* Exercise prompt
Return each line of the data below verbatim; pictures are to be left out.

* Data excerpt
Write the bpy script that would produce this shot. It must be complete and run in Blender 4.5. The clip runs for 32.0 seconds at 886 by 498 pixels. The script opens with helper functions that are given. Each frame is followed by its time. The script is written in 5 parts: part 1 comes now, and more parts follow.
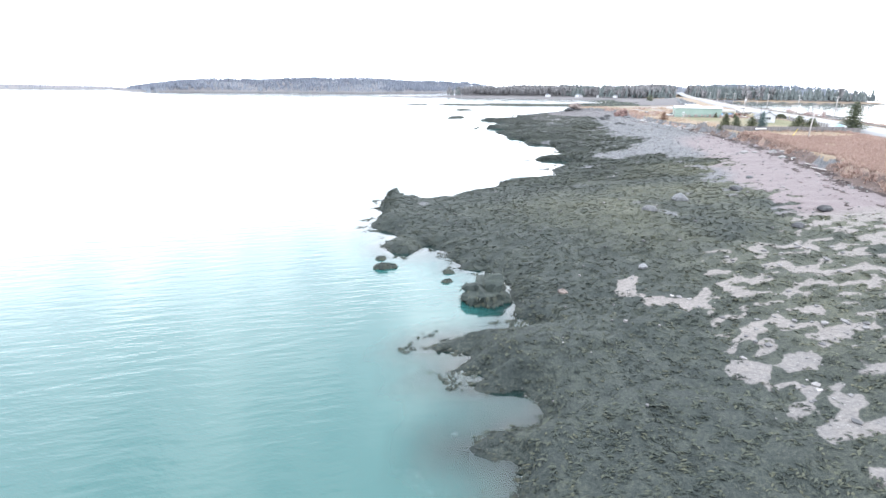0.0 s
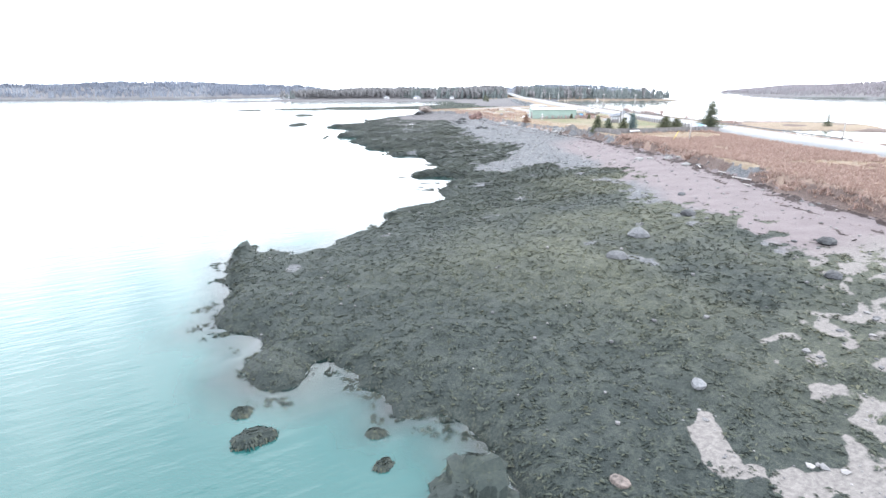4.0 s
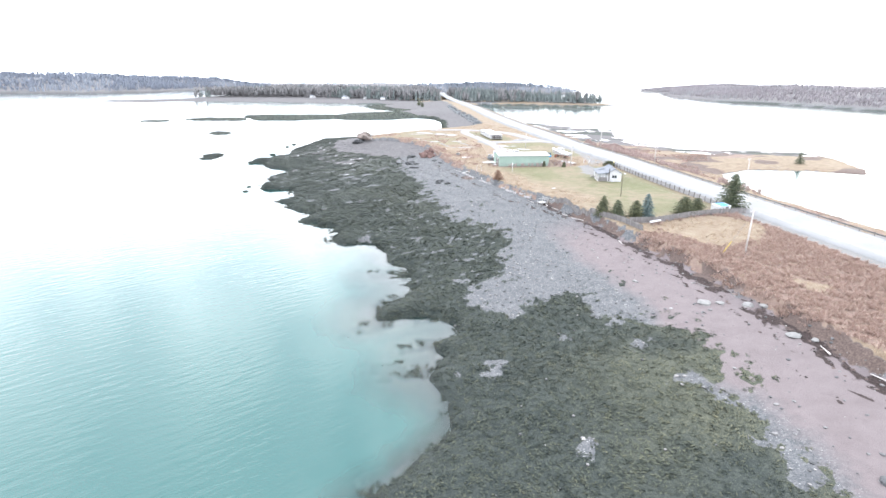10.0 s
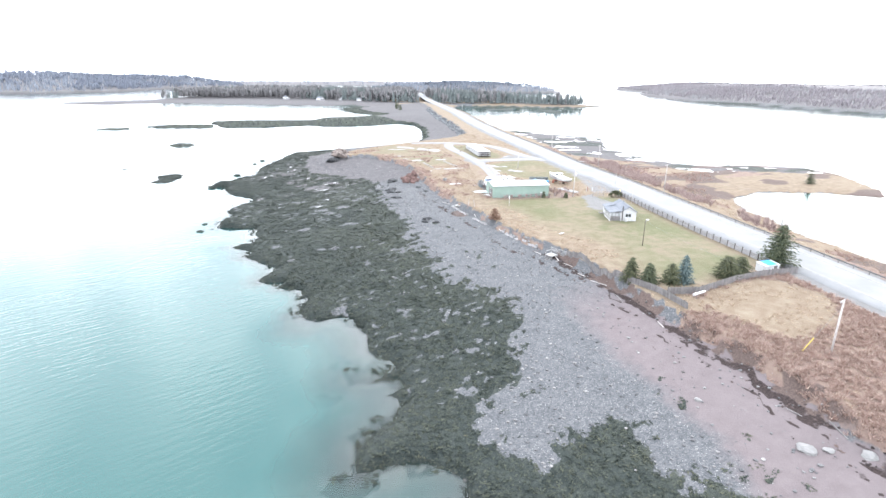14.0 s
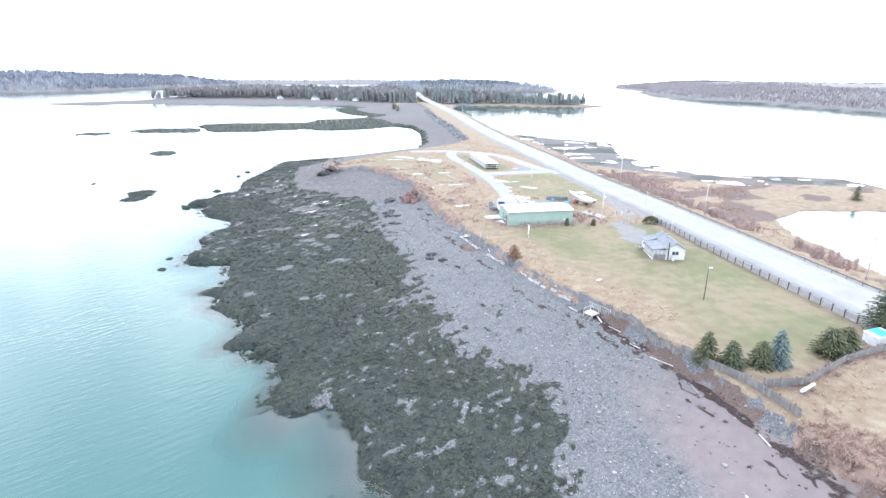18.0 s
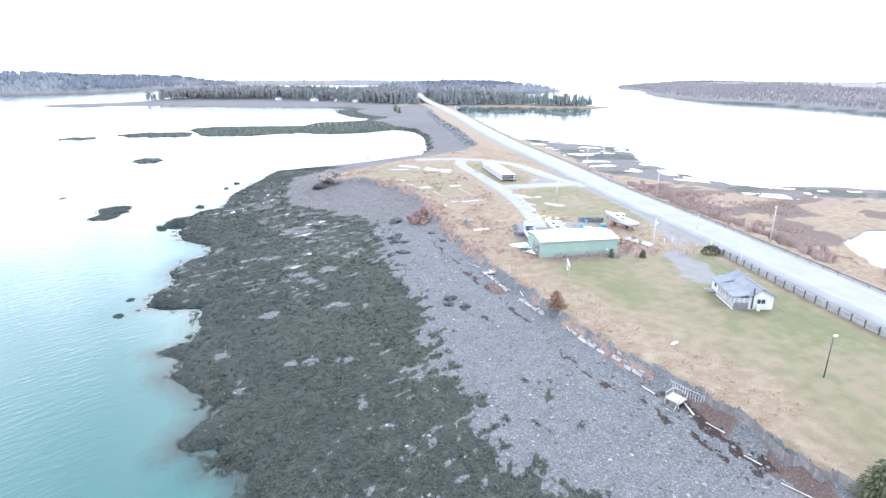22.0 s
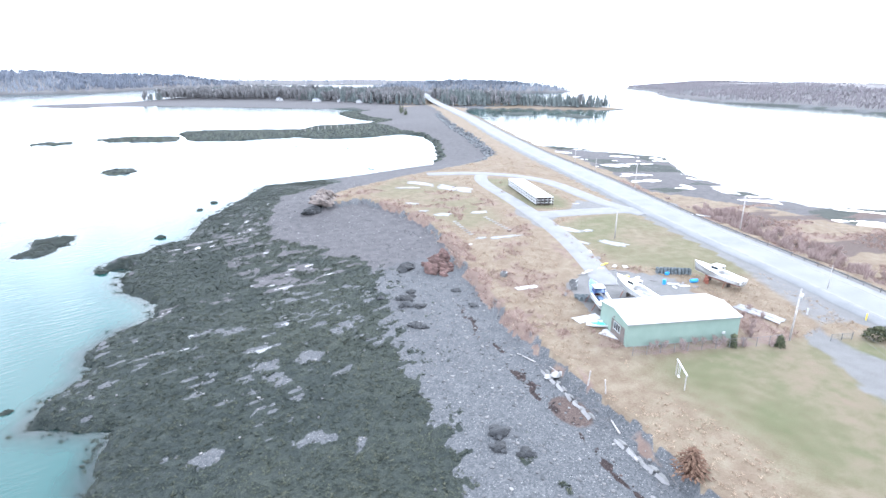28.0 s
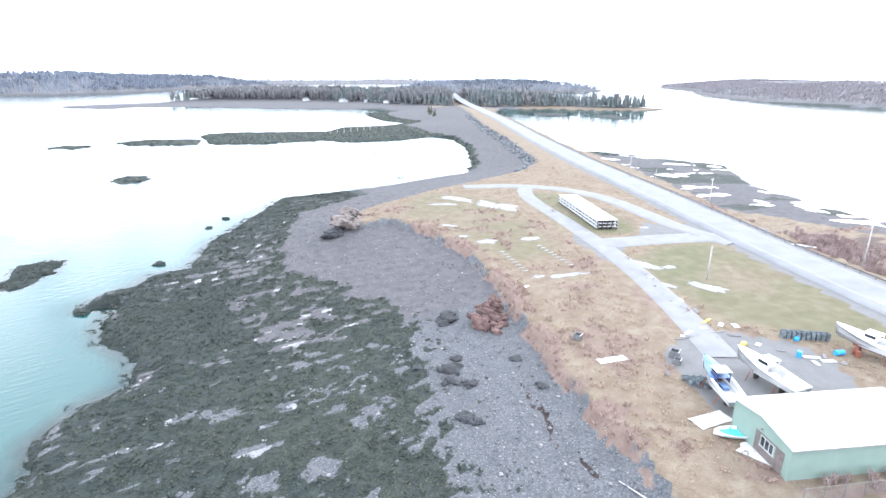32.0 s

* Solution to the exercise
Write the bpy script that would produce this shot. It must be complete and run in Blender 4.5. The clip runs for 32.0 seconds at 886 by 498 pixels. The script opens with helper functions that are given. Each frame is followed by its time. The script is written in 5 parts: part 1 comes now, and more parts follow.
0.0 s
4.0 s
10.0 s
14.0 s
18.0 s
22.0 s
28.0 s
32.0 s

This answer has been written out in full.